The National Party and ACT Coalition Agreement includes, among dozens of other policy issues, agreement that National will support the introduction, by ACT, of a "Treaty Principles Bill based on existing ACT policy, and support it to a Select Committee as soon as practicable". National had no such mandate from the electorate, for the simple reason they did not campaign on the issue and therefore made no promises on the matter. The Bill was entirely a creature of the MMP environment and the need to form a stable Government. It was therefore not National Party policy. It was ACT's policy and ACT's Bill, so that's why Luxon left all the heavy lifting to Seymour. So which part of that do the moaners and whingers not understand. They are the first to accuse Labour of making up policy with no electoral mandate (like He Puapua), and the Coalition Agreement specifically states the parties will be guided by the "no surprises" principle. So National did not vote for the Bill at second reading. Who can honestly claim that was a surprise. It was always going to happen. National was not about to start changing the Coalition Agreement because that would set a terrible precedent both minority parties would seize on for their own purposes. And one thing we should admire about Luxon is that he keeps his agreements. Now the path is clear for the next step; the implementation of National's Coalition Agreement with New Zealand First to refocus the scope of the Waitangi Tribunal and review all references to the Principles of the Treaty of Waitangi in legislation. But contrary to the opinion of some, ACT's Bill has not been a waste of time and resources. To the contrary it has been a priceless benefit for the democratic process by accelerating the debate on that next step. And arguably that was Seymour's intention all along. The Treaty Principles Bill will be a distant memory by the time the next election rolls around, but Seymour's position will undoubtedly gain leverage from the ongoing review, and he will benefit politically from whatever legislation has been passed come voting day.
Typical National party; trying to please everyone but pleasing no-one. It is not a complex problem at all Best answer is to repeal the 1975 TOW Act (which includes all the undefined principles) and start again. Goldsmith is making the situation far more complex than it needs to be and they are moving way too slowly on it. It will be 2040 before they are finished flouncing around
Maybe national should be honest and say that they know the outcome of they support this.

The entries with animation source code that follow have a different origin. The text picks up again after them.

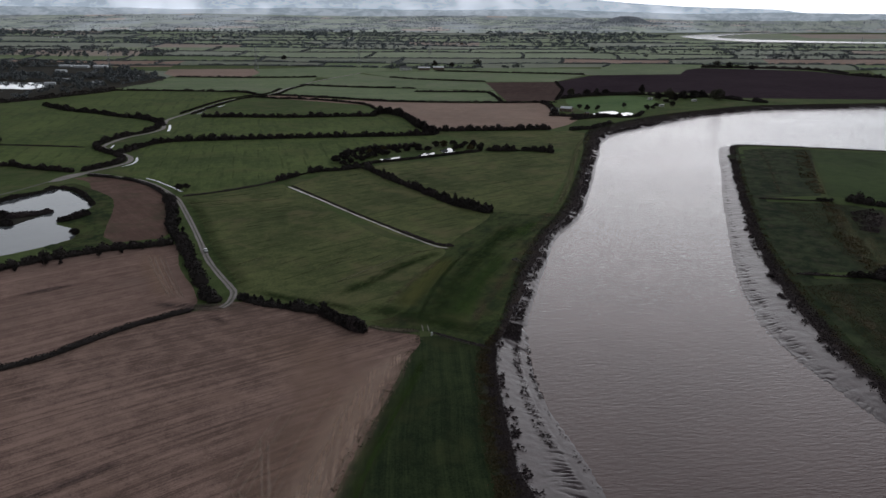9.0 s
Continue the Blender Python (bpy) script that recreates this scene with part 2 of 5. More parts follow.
SLATE = plain_material("slate_roof", (0.05, 0.052, 0.058), (0.10, 0.10, 0.11), 0.6, 1.5)
TILE_RED = plain_material("clay_roof", (0.11, 0.06, 0.045), (0.18, 0.10, 0.075), 0.85, 1.5)
BRICK = plain_material("brick_wall", (0.16, 0.11, 0.09), (0.25, 0.18, 0.145), 0.9, 1.2)
SHEET_METAL = plain_material("grey_sheet_roof", (0.46, 0.48, 0.50), (0.62, 0.64, 0.66), 0.5, 0.5)
WOOD = plain_material("weathered_timber", (0.10, 0.09, 0.075), (0.20, 0.18, 0.155), 0.9, 4.0)
STEEL = plain_material("galvanised_steel", (0.30, 0.31, 0.32), (0.42, 0.43, 0.44), 0.45, 3.0, 0.8)
RUBBER = plain_material("tyre_rubber", (0.012, 0.012, 0.012), (0.03, 0.03, 0.03), 0.9, 6.0)
GLASS = plain_material("dark_window_glass", (0.015, 0.018, 0.02), (0.03, 0.034, 0.036), 0.08, 1.0, 0.0, 0.0)
CAR_PAINT = plain_material("white_car_paint", (0.70, 0.70, 0.70), (0.80, 0.80, 0.80), 0.3, 0.8, 0.0, 0.02)


def water_material(name, c1, c2, ripple, dist, scale, rough=0.12, angle=0.0, gloss=0.5):
    m, n, bsdf = material(name)
    obj = n.add("ShaderNodeTexCoord").outputs["Object"]
    col = n.mix(n.step(n.noise(obj, 0.012, 4.0), 0.35, 0.65), c1, c2)
    n.link(col, bsdf.inputs["Base Color"])
    bsdf.inputs["Roughness"].default_value = rough
    bsdf.inputs["IOR"].default_value = 1.33
    bsdf.inputs["Specular IOR Level"].default_value = gloss
    if ripple:
        wind = n.mapping(obj, -radians(angle), (0.3, 1.0, 1.0))
        a = n.noise(wind, scale, 2.0, 0.5, 0.35)
        b = n.noise(n.mapping(obj, -radians(angle + 28), (0.5, 1.0, 1.0)), scale * 2.6, 3.0, 0.6, 0.4)
        patch = n.step(n.noise(obj, 0.007, 4.0), 0.3, 0.7)
        crest = n.math("ABSOLUTE", n.math("SUBTRACT", n.noise(n.mapping(obj, -radians(angle - 10), (0.22, 1.0, 1.0)), scale * 1.3, 2.0, 0.5, 0.3), 0.5))
        h = n.math("ADD", n.math("ADD", a, n.math("MULTIPLY", b, 0.35)), n.math("MULTIPLY", crest, -0.9))
        h = n.math("MULTIPLY", h, n.math("MULTIPLY_ADD", patch, 0.35, 0.75))
        bump(n, bsdf, h, ripple, dist)
    return m


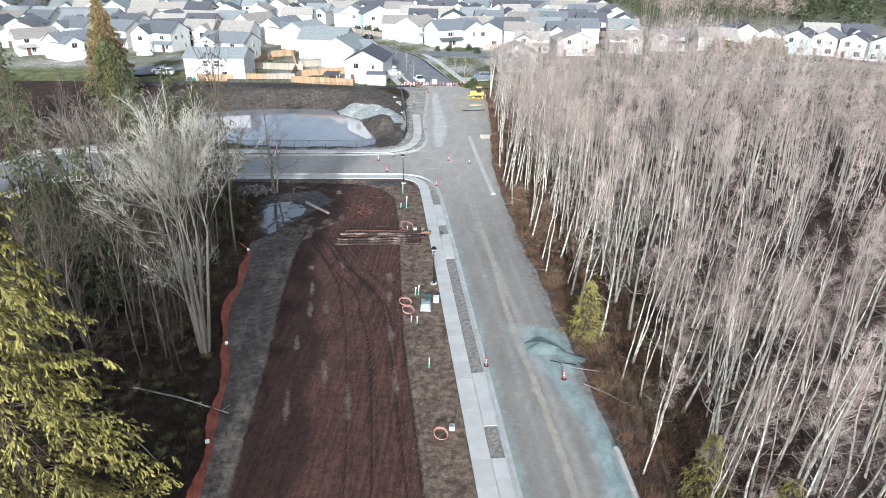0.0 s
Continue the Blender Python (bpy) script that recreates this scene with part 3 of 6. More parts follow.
def ribbon(name, west, east, n, material_, lift, across=6, smooth_=True):
    """A paved strip between two edge lines, laid on the land."""
    def resample(line):
        line = smooth_line(line, 6) if smooth_ else line
        d = np.concatenate([[0], np.cumsum([math.hypot(b[0] - a[0], b[1] - a[1]) for a, b in zip(line, line[1:])])])
        s = np.linspace(0, d[-1], n)
        return np.interp(s, d, [p[0] for p in line]), np.interp(s, d, [p[1] for p in line])
    (wx, wy), (ex, ey) = resample(west), resample(east)
    t = np.linspace(0, 1, across + 1)[None, :]
    X, Y = wx[:, None] * (1 - t) + ex[:, None] * t, wy[:, None] * (1 - t) + ey[:, None] * t
    Z = rise(Y) + lift + 0.04 * (1 - (2 * t - 1) ** 2)
    i = np.arange(n * (across + 1)).reshape(n, across + 1)
    q = np.stack([i[:-1, :-1].ravel(), i[:-1, 1:].ravel(), i[1:, 1:].ravel(), i[1:, :-1].ravel()], 1)
    return array_mesh(name, np.stack([X.ravel(), Y.ravel(), Z.ravel()], 1), q, material_, True)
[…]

It will go to the referendum, people will vote in favour, parliament will be forced to enact the law, there will be riots, and police cannot control the rioters.
It's a thug's veto at play :(
Sorry- it just doesnt wash. First of all one would have to expect reasonable behaviour from the parties involved for it to work. The bar in parliament has dropped so low that the fringe parties dont even act like intelligent adults, let alone reasonable leaders.
Nationals choice to avoid this facet of NZ leadership and only upsell some mediocre economic acheivements will be their undoing. Try that soft political approach while running a business in NZ, you would last 10 minutes. NZ certainly needs stronger and “direction defining” leadership now more than ever.
Sooner or later, this will happen.
Historians such as Vincent O'Malley want to close the conversation down. Chris Findlayson, former National Treaty Minister, is in the courts pushing for Ngai Tahu to control the water resources of the South Island. This will be the fist big test for James Meager, Ngai Tahu, and Minister of South Island. Tax free Ngai Tahu are feudal aristocrats who are quickly buying up Te Waipounamu. They operate as a secret sect.
The problem with Goldsmith would seem to be that he has never heard of nor applied Occam's Razor to anything in his life. He seems to be making something that is quite simple to grasp overly complex and hence requiring an overly slow and overly analytical response. The fact is our politicians, judiciary, et al have applied 'solutions' to 'problems' that have simply created more 'problems'. Anon at 12 Apr 9.08 pm has it in a nutshell, go back to the source of the 'problem' and reset instead of perpetually compounding that original 'problem'. I said in another comment that the clock is ticking and it is.